Pick out each line in these entries that contains the string "follow".

Data for this task>
— Start —

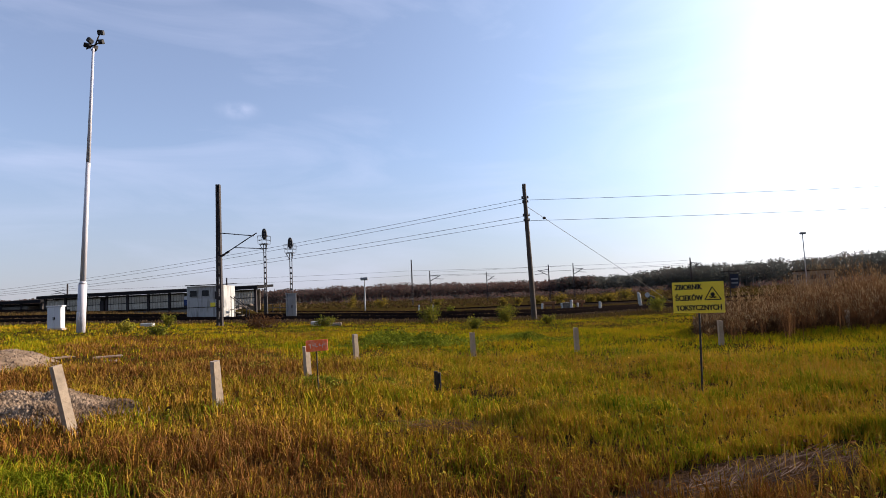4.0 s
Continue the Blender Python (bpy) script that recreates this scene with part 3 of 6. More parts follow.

— End —
— Start —

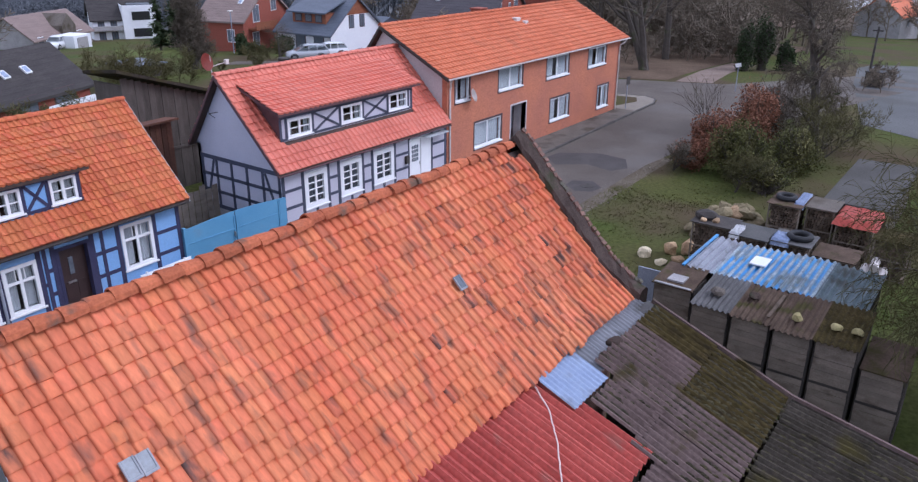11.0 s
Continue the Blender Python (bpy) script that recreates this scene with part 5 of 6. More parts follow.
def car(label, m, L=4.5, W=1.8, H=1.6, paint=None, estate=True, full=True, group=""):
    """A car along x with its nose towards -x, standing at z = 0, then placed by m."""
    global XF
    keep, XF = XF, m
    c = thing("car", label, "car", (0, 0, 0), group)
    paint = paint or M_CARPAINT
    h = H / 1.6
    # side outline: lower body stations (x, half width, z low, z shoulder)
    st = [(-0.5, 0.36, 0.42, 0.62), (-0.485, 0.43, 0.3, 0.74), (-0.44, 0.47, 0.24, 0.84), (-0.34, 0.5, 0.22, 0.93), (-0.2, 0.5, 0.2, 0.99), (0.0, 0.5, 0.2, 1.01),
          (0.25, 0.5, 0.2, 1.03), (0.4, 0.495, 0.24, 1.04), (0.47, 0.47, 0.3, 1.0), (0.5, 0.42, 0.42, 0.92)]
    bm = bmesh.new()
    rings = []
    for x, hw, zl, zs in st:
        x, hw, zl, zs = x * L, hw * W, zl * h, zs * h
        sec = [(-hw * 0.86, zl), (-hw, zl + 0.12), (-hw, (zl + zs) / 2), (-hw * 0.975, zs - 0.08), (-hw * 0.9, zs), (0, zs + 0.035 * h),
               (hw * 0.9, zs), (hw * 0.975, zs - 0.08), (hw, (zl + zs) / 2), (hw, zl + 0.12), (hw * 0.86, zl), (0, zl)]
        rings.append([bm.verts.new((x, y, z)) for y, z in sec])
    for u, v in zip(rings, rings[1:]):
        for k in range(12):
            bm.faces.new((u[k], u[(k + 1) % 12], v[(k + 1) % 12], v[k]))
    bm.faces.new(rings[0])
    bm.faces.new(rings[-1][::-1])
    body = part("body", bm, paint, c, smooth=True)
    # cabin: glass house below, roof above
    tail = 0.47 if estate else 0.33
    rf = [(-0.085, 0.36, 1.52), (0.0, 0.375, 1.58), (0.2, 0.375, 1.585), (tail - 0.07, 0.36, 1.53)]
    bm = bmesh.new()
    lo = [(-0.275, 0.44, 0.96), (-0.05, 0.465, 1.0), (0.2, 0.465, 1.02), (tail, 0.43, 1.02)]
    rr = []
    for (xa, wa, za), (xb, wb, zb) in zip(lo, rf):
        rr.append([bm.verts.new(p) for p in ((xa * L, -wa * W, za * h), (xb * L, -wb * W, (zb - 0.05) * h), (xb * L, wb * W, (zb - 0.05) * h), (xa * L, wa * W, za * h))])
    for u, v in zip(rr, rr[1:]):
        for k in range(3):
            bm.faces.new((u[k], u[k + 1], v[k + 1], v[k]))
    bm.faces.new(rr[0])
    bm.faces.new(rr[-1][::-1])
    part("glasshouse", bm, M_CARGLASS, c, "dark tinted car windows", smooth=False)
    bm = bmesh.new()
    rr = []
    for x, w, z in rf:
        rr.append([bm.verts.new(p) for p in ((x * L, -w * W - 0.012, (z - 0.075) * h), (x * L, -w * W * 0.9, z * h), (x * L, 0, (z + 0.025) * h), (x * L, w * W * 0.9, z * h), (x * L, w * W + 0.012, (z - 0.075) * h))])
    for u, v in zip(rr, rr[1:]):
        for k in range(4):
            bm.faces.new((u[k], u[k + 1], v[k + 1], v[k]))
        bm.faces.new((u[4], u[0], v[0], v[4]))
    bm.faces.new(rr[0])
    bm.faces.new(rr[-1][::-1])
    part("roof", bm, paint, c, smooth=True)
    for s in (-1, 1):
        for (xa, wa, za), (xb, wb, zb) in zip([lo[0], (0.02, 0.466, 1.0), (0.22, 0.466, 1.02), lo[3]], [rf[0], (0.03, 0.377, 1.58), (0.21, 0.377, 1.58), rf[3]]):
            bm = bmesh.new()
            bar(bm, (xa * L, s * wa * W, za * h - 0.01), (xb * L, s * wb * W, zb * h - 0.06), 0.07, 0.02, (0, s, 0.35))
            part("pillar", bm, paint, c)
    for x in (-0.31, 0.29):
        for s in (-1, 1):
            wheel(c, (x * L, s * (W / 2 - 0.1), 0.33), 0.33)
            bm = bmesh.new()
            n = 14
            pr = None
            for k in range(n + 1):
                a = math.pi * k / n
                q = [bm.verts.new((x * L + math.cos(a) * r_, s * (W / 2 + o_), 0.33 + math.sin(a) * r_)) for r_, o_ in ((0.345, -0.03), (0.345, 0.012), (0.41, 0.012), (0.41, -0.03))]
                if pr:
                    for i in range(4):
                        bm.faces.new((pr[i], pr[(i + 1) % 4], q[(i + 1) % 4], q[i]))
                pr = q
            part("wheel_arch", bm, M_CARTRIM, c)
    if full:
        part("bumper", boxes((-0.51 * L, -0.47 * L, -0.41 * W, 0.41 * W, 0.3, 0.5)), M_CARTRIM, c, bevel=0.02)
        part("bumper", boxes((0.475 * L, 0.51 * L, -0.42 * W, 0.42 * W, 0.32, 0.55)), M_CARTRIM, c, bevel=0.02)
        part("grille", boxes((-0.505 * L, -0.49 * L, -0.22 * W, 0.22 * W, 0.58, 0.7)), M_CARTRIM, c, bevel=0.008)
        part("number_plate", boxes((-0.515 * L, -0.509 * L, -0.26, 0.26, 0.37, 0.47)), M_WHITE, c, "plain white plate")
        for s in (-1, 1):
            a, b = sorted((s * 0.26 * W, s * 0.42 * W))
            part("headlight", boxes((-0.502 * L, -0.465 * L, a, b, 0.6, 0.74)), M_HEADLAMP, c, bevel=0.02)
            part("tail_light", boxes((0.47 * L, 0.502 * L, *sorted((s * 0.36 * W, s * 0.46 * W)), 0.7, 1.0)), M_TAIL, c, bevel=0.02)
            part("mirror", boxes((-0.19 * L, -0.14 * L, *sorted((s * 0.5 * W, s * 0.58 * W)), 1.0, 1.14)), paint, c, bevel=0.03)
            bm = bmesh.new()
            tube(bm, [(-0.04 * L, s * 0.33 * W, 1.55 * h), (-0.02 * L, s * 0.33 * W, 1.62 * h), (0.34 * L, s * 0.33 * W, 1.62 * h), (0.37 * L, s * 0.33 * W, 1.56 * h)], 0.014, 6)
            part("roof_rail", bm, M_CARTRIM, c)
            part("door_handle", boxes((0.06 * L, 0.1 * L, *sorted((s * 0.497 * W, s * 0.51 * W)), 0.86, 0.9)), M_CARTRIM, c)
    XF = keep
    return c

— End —
— Start —

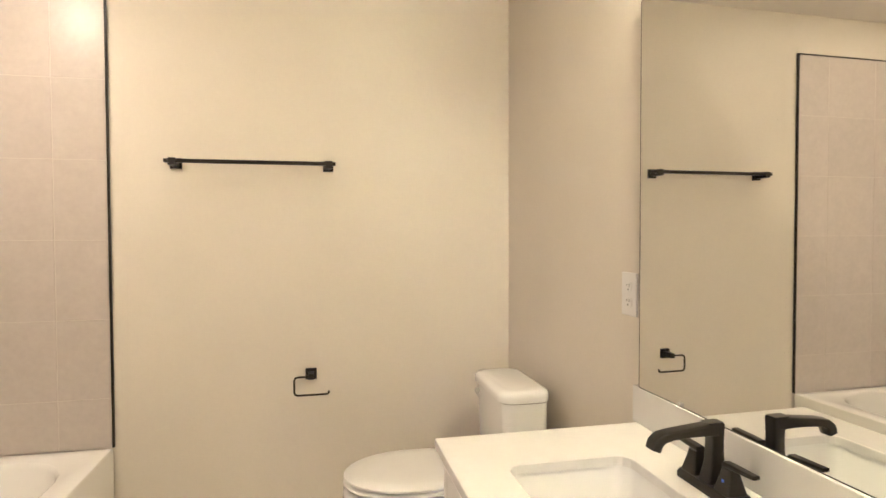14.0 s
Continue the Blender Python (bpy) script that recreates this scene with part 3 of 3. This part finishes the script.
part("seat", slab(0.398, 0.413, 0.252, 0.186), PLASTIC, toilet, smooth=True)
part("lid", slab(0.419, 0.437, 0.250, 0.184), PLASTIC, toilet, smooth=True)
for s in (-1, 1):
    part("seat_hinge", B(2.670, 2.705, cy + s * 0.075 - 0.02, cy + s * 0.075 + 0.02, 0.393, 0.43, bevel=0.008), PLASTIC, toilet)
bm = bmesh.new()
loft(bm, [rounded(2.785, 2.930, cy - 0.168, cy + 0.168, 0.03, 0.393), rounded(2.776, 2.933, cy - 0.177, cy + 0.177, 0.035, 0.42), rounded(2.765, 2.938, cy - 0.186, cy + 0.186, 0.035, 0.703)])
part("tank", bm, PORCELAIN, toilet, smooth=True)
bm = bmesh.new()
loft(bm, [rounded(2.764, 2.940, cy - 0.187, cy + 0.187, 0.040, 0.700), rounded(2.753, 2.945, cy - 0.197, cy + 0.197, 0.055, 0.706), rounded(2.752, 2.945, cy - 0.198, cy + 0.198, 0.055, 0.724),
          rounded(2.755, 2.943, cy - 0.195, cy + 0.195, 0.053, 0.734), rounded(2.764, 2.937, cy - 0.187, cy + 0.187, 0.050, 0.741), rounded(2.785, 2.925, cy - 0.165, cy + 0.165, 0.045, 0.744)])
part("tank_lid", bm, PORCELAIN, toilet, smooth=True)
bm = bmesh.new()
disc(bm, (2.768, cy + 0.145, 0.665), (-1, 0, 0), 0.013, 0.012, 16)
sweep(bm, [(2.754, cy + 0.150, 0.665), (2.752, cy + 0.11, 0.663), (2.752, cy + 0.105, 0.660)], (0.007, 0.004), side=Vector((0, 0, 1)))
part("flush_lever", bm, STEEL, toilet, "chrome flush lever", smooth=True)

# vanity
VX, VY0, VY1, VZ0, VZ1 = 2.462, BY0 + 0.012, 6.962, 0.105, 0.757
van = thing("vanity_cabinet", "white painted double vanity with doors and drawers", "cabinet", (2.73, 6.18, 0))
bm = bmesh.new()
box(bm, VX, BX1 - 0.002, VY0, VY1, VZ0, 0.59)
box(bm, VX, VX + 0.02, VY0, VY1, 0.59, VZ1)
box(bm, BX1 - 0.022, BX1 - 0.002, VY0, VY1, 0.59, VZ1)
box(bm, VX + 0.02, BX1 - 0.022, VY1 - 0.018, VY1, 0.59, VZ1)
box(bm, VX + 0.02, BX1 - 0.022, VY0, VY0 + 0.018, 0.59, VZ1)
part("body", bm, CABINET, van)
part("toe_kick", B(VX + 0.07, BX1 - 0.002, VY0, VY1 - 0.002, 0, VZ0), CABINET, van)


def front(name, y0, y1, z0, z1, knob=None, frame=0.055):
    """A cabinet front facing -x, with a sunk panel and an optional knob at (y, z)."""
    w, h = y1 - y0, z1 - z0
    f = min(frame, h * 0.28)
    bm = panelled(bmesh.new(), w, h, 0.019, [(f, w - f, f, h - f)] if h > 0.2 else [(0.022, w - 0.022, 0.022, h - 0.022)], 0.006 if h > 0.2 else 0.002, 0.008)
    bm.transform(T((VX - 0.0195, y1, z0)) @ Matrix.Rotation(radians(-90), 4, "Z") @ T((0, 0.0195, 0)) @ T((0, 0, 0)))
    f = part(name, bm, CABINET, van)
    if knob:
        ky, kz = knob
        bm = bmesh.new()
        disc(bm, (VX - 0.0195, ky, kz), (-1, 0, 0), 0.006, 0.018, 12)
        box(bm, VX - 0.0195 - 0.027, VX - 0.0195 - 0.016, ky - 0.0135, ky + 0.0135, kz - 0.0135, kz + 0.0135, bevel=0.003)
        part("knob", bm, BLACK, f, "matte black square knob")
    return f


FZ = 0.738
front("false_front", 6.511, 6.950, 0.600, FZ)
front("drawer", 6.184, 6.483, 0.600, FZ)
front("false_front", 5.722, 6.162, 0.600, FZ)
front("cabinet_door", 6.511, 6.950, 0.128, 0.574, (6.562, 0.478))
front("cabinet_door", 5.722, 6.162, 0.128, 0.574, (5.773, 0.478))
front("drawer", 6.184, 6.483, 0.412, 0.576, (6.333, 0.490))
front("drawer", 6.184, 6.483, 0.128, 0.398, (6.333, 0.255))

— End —

Task output>
Continue the Blender Python (bpy) script that recreates this scene with part 3 of 6. More parts follow.
Continue the Blender Python (bpy) script that recreates this scene with part 5 of 6. More parts follow.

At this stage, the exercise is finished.